The refinery process could be ramped up in 18 months or less. They're giant stills. The distribution chain would adapt rapidly.
Give me $10 a gallon gas the whole thing would happen sooner. Domestically. From engine changes to pumps and distribution. It would be a domestic panacea for jobs and industry if we had a serious energy and trade war with China. Mexicans would be rolling in for $30 an hour factory jobs and I'd be stuck cutting my own grass.
You think we are still going to be cozy with China if they don't defuse NK? China provides 100% of NK fuel, food and weapons. They have the ability to control NK and they are not. To think they will still be our pals if this goes ugly is optimistic.

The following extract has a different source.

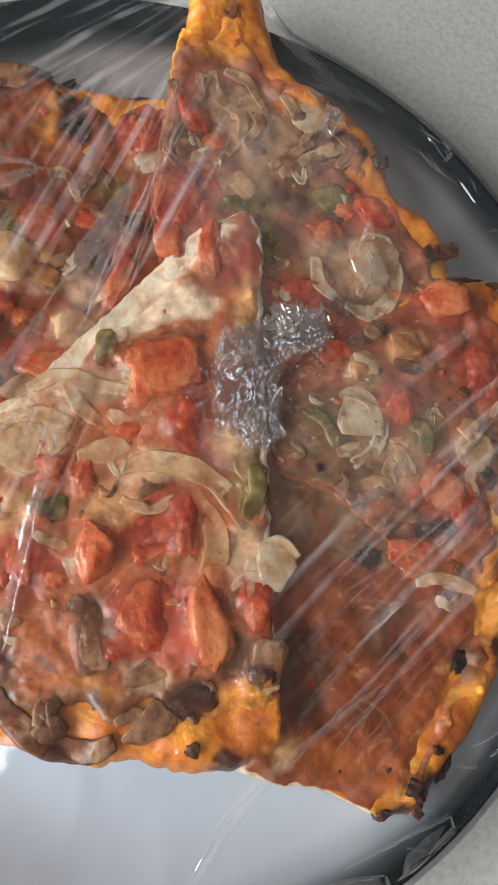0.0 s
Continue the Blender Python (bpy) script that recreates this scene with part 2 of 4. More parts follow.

Cozy with China? The moment we get the hell out of the region, China is stuck with their mess. They can choose to kiss our azz by doing what they need to by helping NK in order to keep trade humming along with us or they can let all that business go elsewhere AND deal with a crippled NK.
Do you apologize to your Walmart sales professional if you're not happy with your purchase as though it is your fault? I can't over emphasize this; We customer, they producer.
Where is the switch that gets flipped that starts up our manufacturing capability overnight? We do not make consumer electronics, appliances, heavy equipment or most other things. Walk around the house and start looking at tags. Made in China, Korea, Taiwan, the very part of the world that would be thrown into upheaval.
Yes and how long, 18 months, two years, before they say 'made in Mexico' or made in Iraq or made in South America or made in, don't laugh, the USA? Listen to what you are saying. No, we don't make that stuff but we have the cash to buy all that stuff. We don't spend it with China, it finds it's way to whomever steps up to supply it. China can NOT allow a period of time where new factories and new production channels and new raw goods channels start to get established.
Again, I ask you; would you rather have money with no product to buy or have product with no customer? Who is in the drivers seat?
I disagree in that China has many other customers than just the US and we have very few vendors other than Asia.
So, China doesn't need us and we can't find another supplier? You're concept of supply and demand is backwards in my opinion. If China doesn't have us, they have double the goods and half the market. Can you say CRASH? If we are engaged in a belligerent situation with them, it ain't real hard to get congress to embargo them. That means we have the inflation to make new industry viable, just like the energy description and that means the rest of the world, China's remaining customers are FLUSH with cash because everything they bought from them before is now dirt cheap and they will be looking for places to put all this extra money; invest it.
Guess where? Emerging industry that is replacing China.
You think China is going to be pleased with us lobbing multi megaton warheads right into their breadbasket?
No, they won't be happy which is why THEY can't let things get that bad. it's their breadbasket, not ours.
I didn't say we wouldn't engage, I just said I don't believe we would go nuclear.
I believe your not thinking this through. NK invades, we gonna issue a draft to come up with 250,000 troops to go to Korea? How long would it take before Pelosi and Kennedy are standing at the front of the 'Nuke em all' chorus, especially if we have a Dem in the Whitehouse? They gonna ignore 35,000 troops being over run and scream for us to leave? I don't think so.
think the real enemy is hiding behind NK watching us to see what we will do. If we leave now I believe we will make it clear to them we don't have the stomach or the nerve
We lose China as a trading partner, we suffer a recession. Two, maybe three years. They suffer a catastrophe. We end up with new manufacturing and industry closer to home, if not here all together, an economic renaissance replete with a robust, domestic energy supply.
Then the world faces collapsed energy prices and fire sales of raw materials and excess capacity in shipping as China tries to get out of contracts and unload excess supply.
All to our benefit after a few years of belt tightening.
Talking about the average Chinese as a chicken eating bike rider is irrelevant; the economy is not about them. They're expandable now, then and forever. It's about the hurt on the ruling elites, their dreams and futures evaporating.